Four Green Berets dead, more injured after being ambushed in Niger
The commandos were near the Mali borderSoldiers with 1st Battalion, 10th Special Forces Group, participate in 1st Spec Ops Support Squadron HAVE ACE training in Florida. (U.S. Air Force photo by Airman 1st Class Joseph Pick)
UPDATE: Oct. 6, 2017, 4:30pmEST: U.S. Africa Command (AFRICOM) has released that a fourth Green Beret was killed in the ambush that killed three other Green Berets and injured two others.
We have updated information related to the attack on U.S. and Nigerien forces that occurred on October 4th in southwest Niger. The body of another U.S. Service Member has been recovered from the area of attack, bringing the number of U.S. Service Members killed in this attack to four.

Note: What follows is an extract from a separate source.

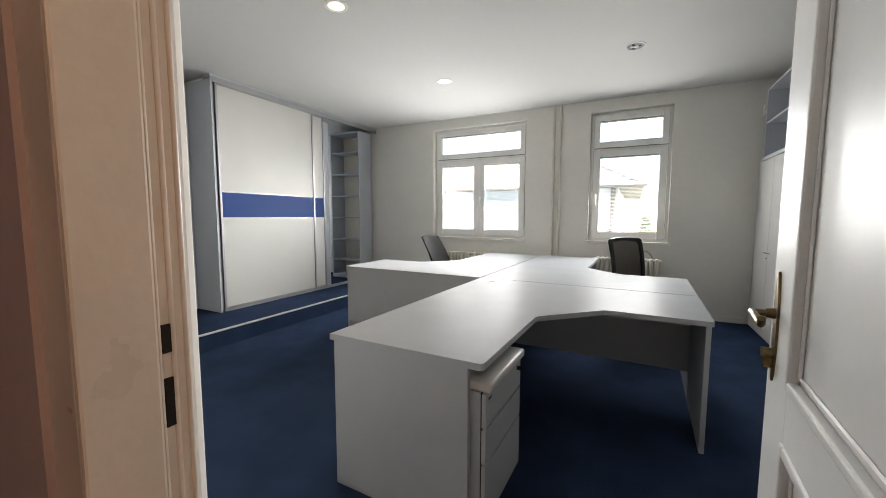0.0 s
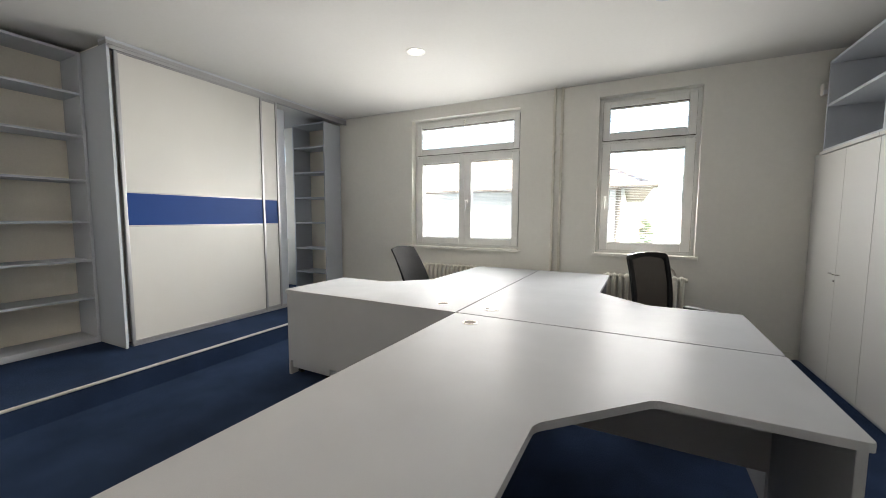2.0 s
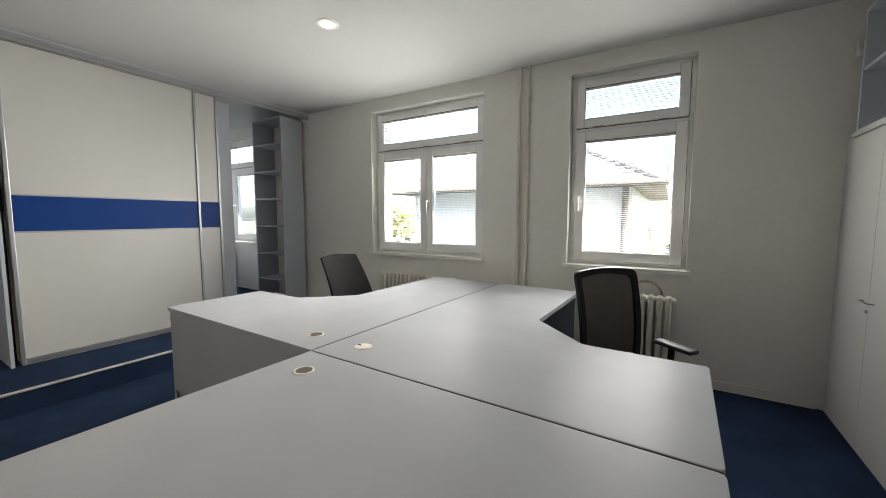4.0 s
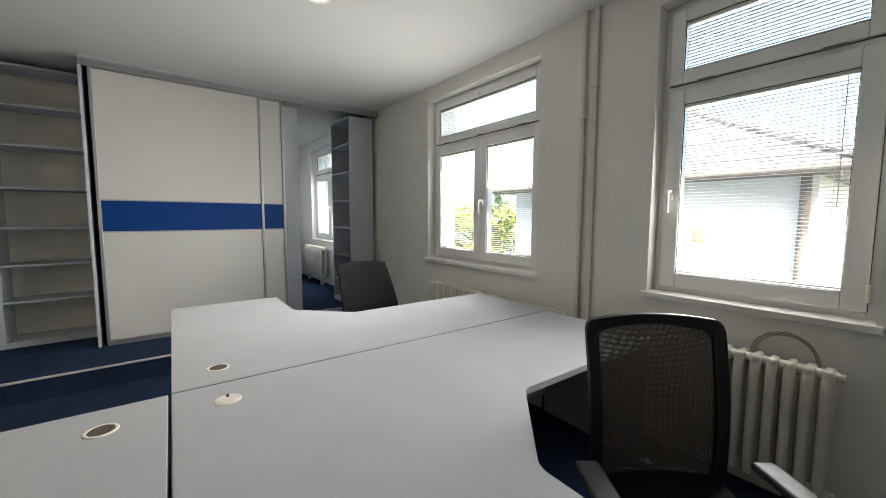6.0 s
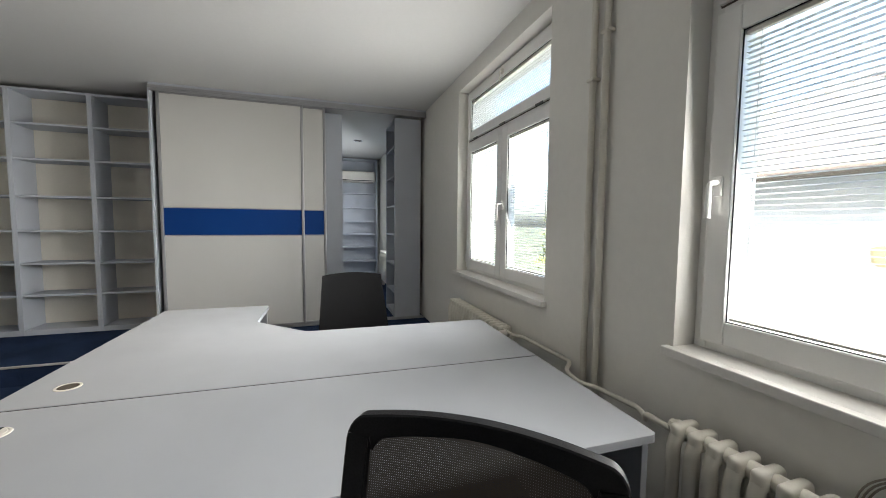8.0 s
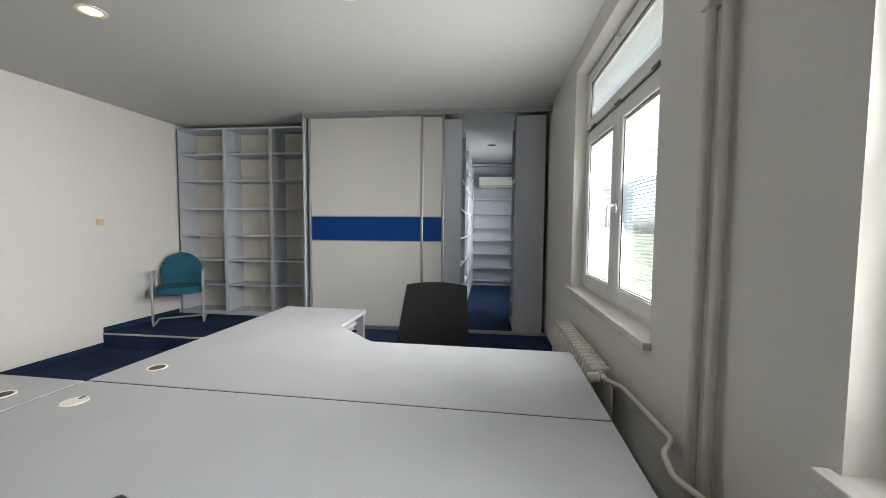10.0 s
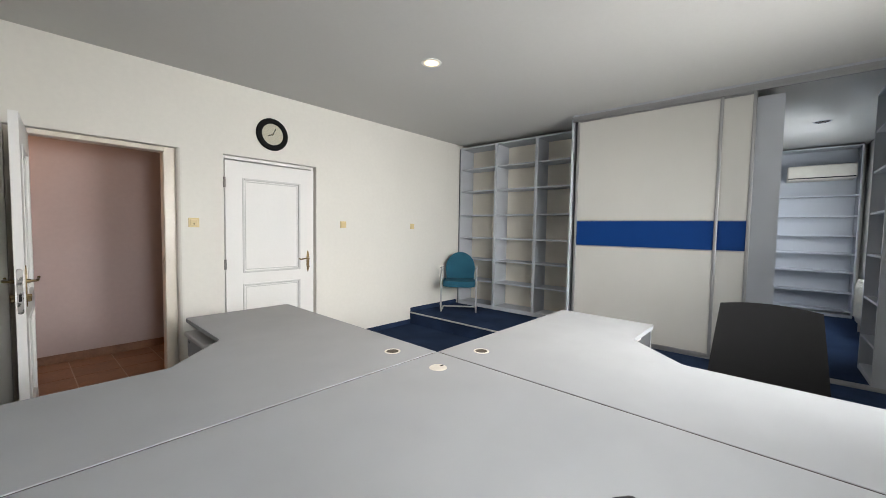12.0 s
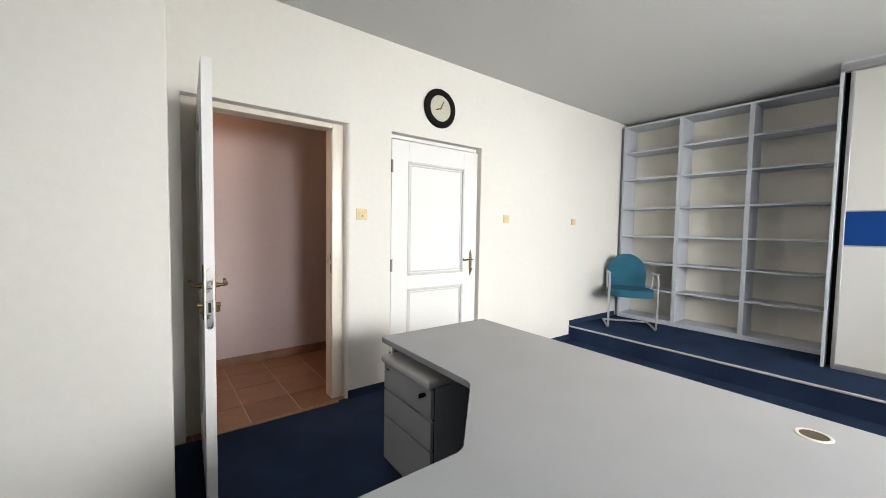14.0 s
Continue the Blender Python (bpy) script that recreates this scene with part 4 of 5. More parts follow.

U.S. Africa Command (AFRICOM) reported On October 4th, that a joint U.S. and Nigerian patrol came under hostile fire in southwest Niger.
On Oct. 4, three (3) U.S. service members and one partner nation member were killed while the U.S. was providing advice and assistance to Nigerien security force counter-terror operations, approximately 200 km north of Niamey, in southwest Niger. Additionally, two U.S. service members were injured and evacuated in stable condition to Landstuhl Regional Medical Center in Germany.
Names are being withheld as part of the next of kin notification process.
Our thoughts and prayers are with the families and friends of the fallen service members.
U.S. Forces are in Niger to provide training and security assistance to the Nigerien Armed Forces, in their efforts to counter violent extremist organizations in the region.
The commandos were likely attacked by al-Qaida in the Islamic Maghreb militants.
Al-Qaida in the Islamic Maghreb is an off-shoot of al-Qaida.
President Dondal Trump has been briefed on the ambush by Chief of Staff Marine Gen. John Kelly.
The New York Times reported more on the U.S. drone operations in the country:
The government of President Mahamadou Issoufou of Niger has proved to be a stalwart partner in the United States’ counterterrorism campaign in the Sahel. About a dozen Army Special Forces conduct, train and advise missions at any given time in the country, and just under 100 American military personnel help operate drone operations from the country.
Since 2013, unarmed American drones have soared skyward from a secluded military airfield in Niamey, starting surveillance missions of 10 hours or more to track fighters affiliated with Al Qaeda and other militants in Mali.
Over the years, MQ-9 Reapers that have been based there stream live video and data from other sensors to American analysts working with French commanders, who say the aerial intelligence has been critical to their success in driving jihadists from a vast desert refuge in northern Mali.
The United States is building a $50 million drone base in Agadez, Niger. When completed next year, it will allow Reaper surveillance drones to fly from hundreds of miles closer to southern Libya, to monitor Islamic State insurgents flowing south and other extremists flowing north from the Sahel region.